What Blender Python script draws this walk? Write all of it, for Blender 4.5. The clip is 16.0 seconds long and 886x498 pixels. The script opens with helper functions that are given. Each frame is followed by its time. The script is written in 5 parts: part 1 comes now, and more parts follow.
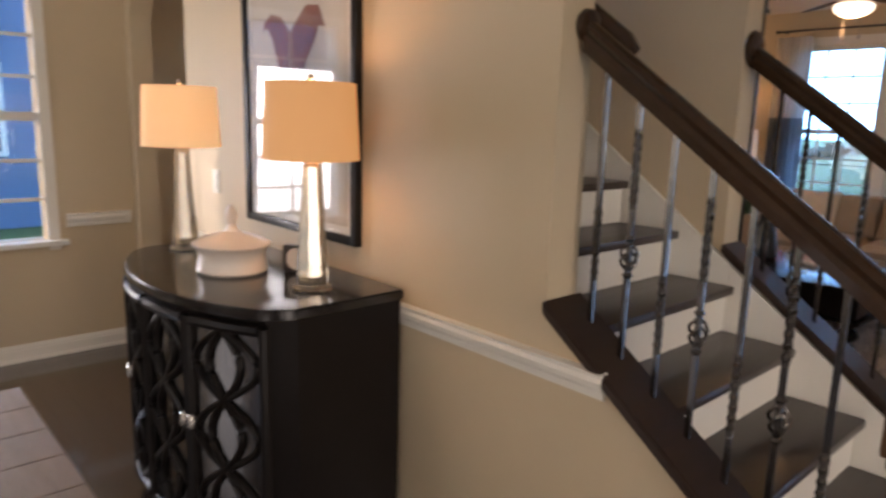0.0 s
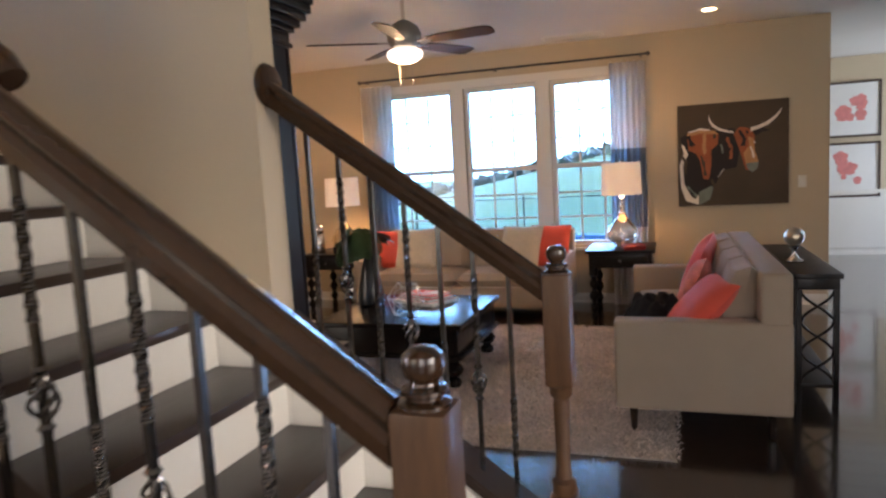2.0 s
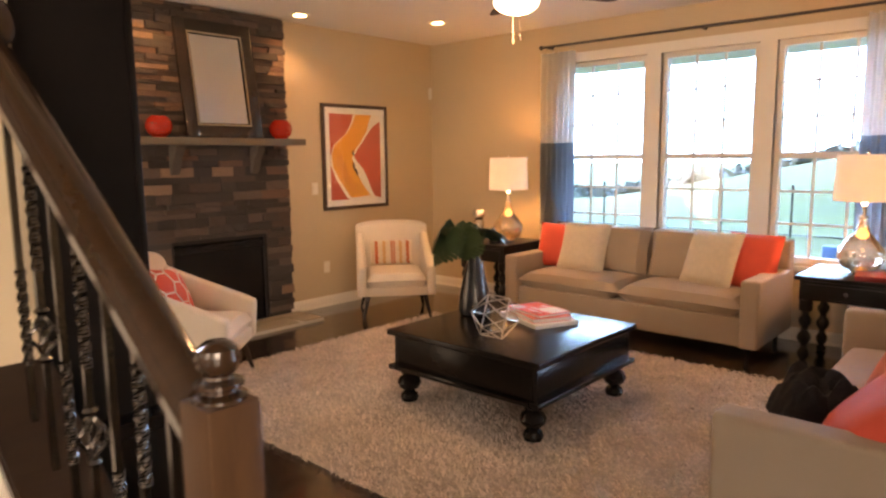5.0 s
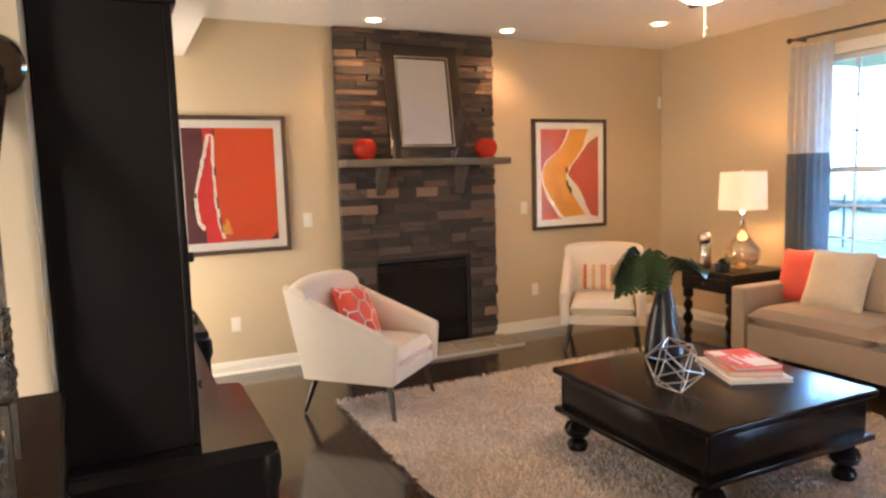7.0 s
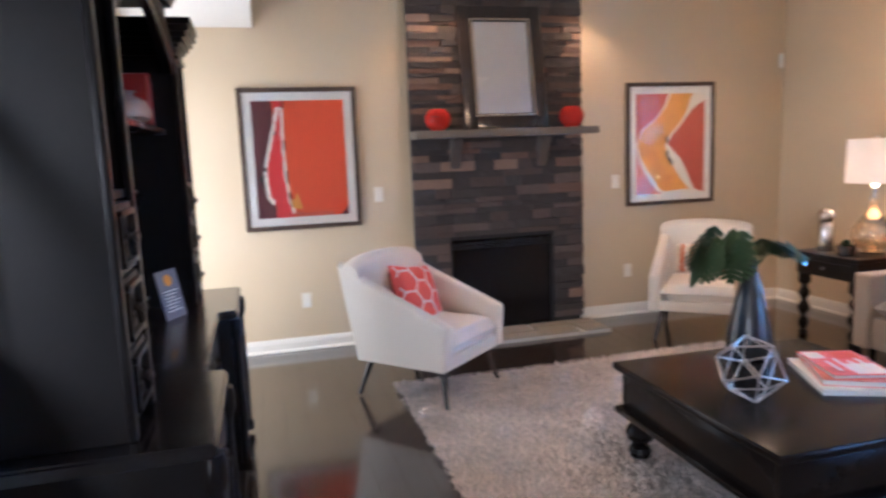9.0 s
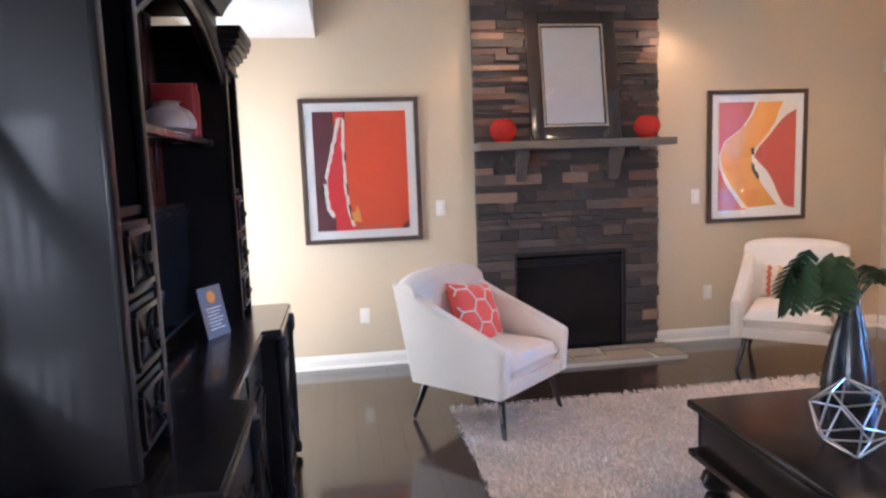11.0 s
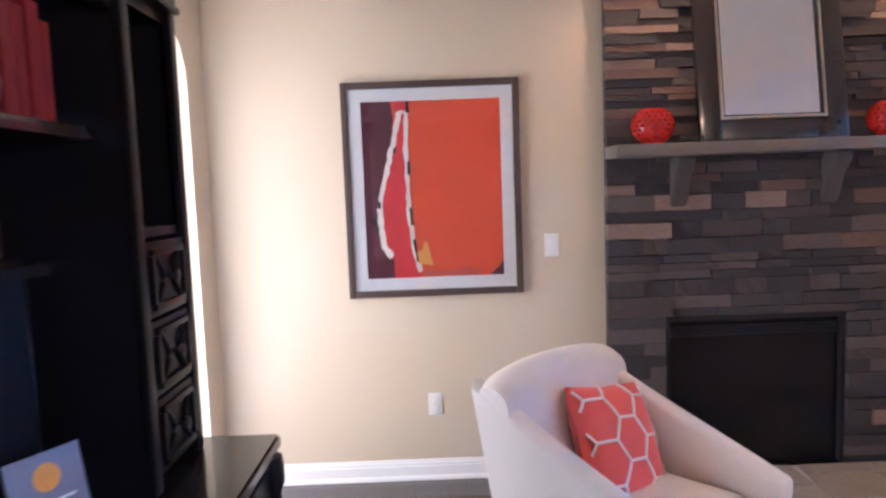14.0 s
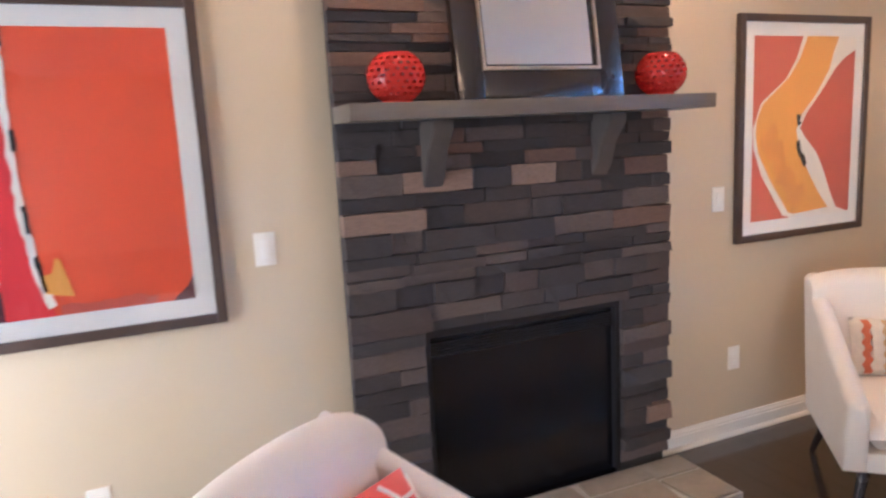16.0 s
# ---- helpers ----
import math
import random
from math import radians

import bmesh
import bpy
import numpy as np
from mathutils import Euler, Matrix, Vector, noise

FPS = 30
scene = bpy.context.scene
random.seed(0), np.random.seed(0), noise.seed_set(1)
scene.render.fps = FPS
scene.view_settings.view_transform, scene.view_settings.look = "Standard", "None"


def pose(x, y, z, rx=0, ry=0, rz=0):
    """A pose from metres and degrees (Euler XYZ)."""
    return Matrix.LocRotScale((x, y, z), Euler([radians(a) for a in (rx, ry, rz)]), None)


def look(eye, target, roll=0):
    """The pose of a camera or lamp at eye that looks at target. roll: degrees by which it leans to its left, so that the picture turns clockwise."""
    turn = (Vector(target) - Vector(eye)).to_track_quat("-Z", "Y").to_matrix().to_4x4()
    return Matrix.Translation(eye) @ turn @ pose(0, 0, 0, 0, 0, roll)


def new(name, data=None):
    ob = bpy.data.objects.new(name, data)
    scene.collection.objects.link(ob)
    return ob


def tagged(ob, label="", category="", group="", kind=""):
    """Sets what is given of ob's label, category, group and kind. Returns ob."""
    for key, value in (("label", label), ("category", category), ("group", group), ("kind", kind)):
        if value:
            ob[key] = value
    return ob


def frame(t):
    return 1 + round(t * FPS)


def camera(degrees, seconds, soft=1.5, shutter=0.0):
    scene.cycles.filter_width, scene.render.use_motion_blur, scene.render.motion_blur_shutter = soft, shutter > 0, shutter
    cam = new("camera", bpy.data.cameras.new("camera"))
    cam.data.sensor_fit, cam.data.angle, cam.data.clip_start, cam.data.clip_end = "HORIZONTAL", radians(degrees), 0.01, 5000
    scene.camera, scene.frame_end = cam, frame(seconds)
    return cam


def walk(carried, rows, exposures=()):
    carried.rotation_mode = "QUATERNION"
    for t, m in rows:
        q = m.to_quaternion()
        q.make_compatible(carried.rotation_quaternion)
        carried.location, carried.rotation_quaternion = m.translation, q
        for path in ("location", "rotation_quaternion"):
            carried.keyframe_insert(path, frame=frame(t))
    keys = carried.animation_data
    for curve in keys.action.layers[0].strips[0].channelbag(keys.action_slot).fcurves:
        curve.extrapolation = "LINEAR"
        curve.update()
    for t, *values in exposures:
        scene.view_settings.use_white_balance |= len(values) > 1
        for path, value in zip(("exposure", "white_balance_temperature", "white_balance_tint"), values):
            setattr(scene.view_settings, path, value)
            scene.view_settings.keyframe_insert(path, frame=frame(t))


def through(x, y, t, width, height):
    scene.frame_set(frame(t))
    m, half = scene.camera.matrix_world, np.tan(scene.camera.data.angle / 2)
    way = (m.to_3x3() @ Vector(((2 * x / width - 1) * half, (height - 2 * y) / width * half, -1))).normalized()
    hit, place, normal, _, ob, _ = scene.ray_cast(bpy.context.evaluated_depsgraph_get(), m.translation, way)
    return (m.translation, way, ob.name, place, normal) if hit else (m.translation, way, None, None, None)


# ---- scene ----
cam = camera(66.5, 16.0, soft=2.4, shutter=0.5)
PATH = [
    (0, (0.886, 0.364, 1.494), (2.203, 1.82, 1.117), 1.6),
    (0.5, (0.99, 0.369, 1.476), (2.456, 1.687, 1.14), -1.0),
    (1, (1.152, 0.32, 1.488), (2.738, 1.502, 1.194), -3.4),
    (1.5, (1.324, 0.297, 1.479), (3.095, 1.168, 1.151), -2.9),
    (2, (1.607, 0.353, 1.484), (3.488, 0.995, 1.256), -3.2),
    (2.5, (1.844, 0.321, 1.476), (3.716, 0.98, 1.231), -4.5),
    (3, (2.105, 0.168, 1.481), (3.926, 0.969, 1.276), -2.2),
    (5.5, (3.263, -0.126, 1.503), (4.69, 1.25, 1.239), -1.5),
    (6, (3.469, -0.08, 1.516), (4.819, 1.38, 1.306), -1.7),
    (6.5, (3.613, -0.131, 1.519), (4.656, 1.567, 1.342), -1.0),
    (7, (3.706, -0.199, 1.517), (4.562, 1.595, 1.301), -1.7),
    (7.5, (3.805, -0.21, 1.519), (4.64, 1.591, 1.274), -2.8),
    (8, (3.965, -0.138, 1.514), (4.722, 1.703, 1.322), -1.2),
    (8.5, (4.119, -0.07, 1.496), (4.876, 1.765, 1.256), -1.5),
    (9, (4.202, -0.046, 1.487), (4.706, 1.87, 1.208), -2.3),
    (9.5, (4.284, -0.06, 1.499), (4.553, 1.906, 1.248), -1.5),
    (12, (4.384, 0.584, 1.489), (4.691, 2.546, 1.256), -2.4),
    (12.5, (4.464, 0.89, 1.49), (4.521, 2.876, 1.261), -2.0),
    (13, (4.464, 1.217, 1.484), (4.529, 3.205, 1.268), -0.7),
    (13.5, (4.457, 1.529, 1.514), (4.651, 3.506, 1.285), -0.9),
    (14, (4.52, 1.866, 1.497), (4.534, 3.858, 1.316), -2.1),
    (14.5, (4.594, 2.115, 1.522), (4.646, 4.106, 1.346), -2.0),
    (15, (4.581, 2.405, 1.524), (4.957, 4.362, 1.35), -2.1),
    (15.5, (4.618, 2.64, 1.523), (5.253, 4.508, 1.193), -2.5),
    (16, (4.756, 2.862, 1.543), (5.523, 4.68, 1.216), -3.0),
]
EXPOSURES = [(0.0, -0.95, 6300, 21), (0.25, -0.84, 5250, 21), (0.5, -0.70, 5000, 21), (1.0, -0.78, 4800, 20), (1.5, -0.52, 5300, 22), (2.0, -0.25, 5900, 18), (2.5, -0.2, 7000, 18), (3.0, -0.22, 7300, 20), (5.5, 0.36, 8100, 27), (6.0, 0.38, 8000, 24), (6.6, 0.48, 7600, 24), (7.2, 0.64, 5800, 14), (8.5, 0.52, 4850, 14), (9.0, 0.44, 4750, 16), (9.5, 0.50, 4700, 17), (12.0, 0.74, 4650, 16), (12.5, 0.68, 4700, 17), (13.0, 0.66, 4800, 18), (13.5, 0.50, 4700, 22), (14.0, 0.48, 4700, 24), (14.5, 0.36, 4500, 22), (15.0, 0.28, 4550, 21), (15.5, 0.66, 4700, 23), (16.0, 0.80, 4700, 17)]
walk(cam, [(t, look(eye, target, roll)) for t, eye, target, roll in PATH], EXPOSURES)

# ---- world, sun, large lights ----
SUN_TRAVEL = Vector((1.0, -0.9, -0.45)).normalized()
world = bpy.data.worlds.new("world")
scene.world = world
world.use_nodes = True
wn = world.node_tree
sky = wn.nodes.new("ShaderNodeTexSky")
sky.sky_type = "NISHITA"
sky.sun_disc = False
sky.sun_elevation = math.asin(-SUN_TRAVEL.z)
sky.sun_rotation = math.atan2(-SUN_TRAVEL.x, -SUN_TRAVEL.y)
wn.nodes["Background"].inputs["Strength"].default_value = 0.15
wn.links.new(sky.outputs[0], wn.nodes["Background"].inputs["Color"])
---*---
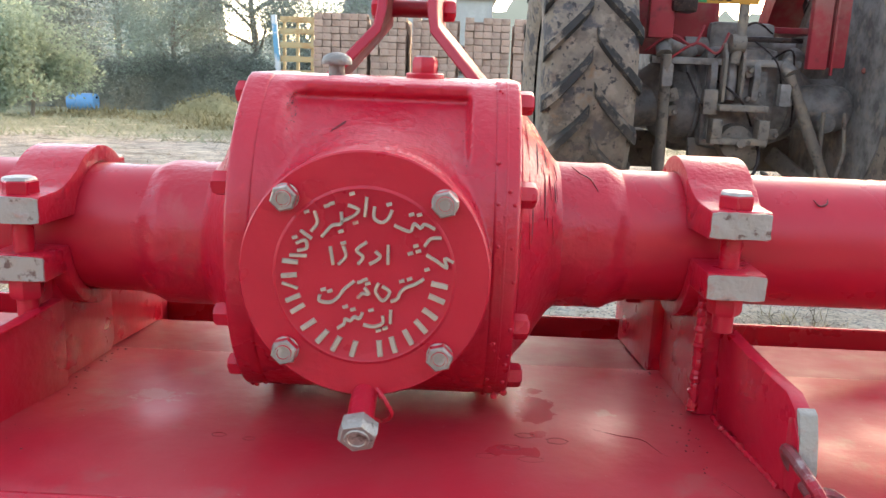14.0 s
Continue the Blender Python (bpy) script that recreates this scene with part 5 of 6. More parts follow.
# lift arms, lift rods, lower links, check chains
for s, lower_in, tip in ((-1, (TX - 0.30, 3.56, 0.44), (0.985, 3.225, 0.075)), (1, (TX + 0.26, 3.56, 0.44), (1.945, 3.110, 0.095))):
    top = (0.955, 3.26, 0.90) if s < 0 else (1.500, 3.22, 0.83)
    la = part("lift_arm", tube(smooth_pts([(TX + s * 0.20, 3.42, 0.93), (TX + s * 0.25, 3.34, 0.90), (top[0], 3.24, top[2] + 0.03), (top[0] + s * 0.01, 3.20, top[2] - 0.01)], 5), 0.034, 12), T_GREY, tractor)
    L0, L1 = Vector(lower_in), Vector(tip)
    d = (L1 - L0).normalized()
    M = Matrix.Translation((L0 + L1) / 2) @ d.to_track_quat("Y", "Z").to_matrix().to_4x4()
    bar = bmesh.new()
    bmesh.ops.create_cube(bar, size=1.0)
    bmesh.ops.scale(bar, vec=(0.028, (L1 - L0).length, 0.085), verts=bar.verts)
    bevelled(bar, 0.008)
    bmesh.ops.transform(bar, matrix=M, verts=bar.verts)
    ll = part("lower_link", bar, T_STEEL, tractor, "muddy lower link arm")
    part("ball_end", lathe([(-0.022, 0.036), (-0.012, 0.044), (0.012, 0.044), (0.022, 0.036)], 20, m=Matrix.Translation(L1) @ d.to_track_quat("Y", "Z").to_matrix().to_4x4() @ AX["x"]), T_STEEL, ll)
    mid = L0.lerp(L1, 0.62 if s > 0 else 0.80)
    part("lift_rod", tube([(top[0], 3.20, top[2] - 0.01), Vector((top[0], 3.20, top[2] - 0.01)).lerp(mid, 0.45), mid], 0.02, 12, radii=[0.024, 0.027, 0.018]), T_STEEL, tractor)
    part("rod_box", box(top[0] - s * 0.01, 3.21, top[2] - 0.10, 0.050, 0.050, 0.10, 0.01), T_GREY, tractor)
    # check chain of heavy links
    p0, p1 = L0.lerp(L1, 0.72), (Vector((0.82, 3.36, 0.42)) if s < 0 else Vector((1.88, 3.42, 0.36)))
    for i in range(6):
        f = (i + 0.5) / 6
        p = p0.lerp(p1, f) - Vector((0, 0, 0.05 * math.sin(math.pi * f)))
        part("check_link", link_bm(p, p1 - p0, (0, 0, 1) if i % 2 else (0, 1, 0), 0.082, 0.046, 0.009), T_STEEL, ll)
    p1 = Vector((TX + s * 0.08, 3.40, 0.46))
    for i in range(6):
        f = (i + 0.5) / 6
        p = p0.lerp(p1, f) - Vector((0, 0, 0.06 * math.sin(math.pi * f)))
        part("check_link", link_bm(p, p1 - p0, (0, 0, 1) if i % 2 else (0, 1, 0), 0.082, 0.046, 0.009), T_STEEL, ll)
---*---
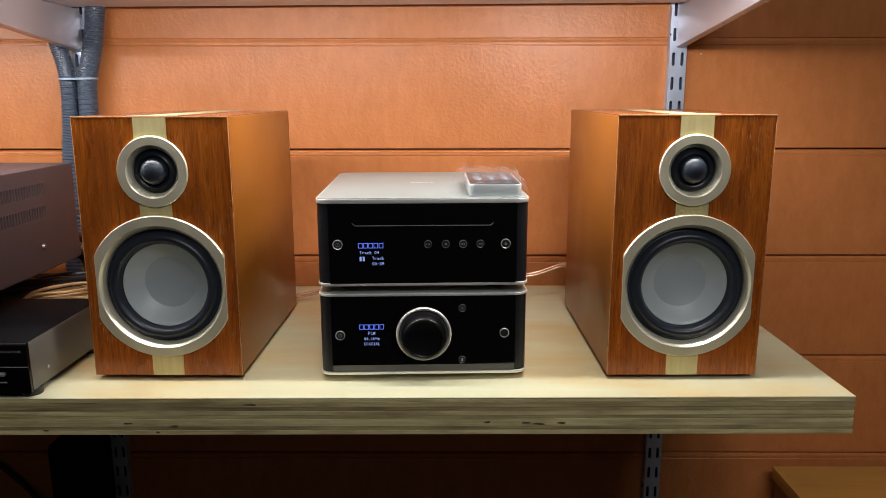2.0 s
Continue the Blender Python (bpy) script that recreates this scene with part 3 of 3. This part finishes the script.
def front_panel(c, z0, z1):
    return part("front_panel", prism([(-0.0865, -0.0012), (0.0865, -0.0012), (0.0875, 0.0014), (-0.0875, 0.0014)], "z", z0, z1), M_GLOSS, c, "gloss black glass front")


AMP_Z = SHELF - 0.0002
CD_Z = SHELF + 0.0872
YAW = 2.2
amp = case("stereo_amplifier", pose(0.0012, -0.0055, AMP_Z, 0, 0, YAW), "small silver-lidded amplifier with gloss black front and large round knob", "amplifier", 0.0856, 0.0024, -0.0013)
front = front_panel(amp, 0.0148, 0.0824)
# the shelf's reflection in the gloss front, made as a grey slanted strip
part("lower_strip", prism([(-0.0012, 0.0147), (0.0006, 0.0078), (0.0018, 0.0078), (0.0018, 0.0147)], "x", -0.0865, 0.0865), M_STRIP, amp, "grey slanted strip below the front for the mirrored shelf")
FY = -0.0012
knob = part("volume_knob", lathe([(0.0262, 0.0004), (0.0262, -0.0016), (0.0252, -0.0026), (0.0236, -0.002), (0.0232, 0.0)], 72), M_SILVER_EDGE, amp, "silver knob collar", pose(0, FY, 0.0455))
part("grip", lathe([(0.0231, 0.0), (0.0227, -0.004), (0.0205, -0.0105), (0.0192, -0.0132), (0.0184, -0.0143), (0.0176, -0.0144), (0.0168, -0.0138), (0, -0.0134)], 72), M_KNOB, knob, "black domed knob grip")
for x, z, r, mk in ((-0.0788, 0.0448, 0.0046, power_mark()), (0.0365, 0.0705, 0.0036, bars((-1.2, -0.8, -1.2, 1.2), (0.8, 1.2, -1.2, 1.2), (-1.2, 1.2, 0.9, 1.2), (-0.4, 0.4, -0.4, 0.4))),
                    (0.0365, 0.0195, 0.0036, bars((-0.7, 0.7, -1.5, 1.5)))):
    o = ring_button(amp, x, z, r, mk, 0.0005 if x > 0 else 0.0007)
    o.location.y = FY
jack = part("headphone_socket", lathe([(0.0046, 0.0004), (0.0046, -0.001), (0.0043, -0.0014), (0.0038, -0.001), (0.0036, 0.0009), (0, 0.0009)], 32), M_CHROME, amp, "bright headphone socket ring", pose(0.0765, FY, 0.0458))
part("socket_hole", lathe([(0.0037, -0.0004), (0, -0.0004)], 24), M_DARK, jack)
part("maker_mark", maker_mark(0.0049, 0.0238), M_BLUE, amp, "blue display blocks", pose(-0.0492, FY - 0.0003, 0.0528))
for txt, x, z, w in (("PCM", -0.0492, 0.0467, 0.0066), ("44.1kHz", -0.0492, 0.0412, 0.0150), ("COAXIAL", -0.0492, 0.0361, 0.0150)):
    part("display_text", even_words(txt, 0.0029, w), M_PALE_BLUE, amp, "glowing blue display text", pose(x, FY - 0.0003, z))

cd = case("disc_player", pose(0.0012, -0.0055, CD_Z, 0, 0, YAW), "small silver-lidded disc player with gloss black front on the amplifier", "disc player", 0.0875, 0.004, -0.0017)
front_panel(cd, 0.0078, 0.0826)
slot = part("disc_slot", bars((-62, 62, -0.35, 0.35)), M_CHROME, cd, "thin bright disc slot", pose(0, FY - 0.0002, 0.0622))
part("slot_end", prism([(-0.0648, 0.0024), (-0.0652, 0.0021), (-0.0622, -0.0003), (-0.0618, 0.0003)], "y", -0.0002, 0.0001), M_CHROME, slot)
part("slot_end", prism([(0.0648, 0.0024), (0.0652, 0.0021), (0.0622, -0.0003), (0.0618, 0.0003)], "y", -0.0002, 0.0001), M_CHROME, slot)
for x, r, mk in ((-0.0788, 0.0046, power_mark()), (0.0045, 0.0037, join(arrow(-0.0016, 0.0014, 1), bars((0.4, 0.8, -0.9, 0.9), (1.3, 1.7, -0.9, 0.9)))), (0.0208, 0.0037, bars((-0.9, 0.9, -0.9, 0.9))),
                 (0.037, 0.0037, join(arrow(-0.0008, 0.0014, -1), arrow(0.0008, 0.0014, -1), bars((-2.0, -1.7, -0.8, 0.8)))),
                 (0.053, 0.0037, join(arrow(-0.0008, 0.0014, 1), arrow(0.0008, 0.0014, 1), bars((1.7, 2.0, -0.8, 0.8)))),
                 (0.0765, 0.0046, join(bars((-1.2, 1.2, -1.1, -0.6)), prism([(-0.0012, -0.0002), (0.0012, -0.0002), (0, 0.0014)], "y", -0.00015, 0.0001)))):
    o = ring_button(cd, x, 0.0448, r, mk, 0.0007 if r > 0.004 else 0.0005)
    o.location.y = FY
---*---
__REQUIREMENTS__: Starting with the line with "import numpy as np" and ending with the line with "scene.render.fps = FPS", extract every line exactly and nothing outside that span.

__SOLUTION BELOW__:
import numpy as np
from mathutils import Euler, Matrix, Vector, noise

FPS = 30
scene = bpy.context.scene
random.seed(0), np.random.seed(0), noise.seed_set(1)
scene.render.fps = FPS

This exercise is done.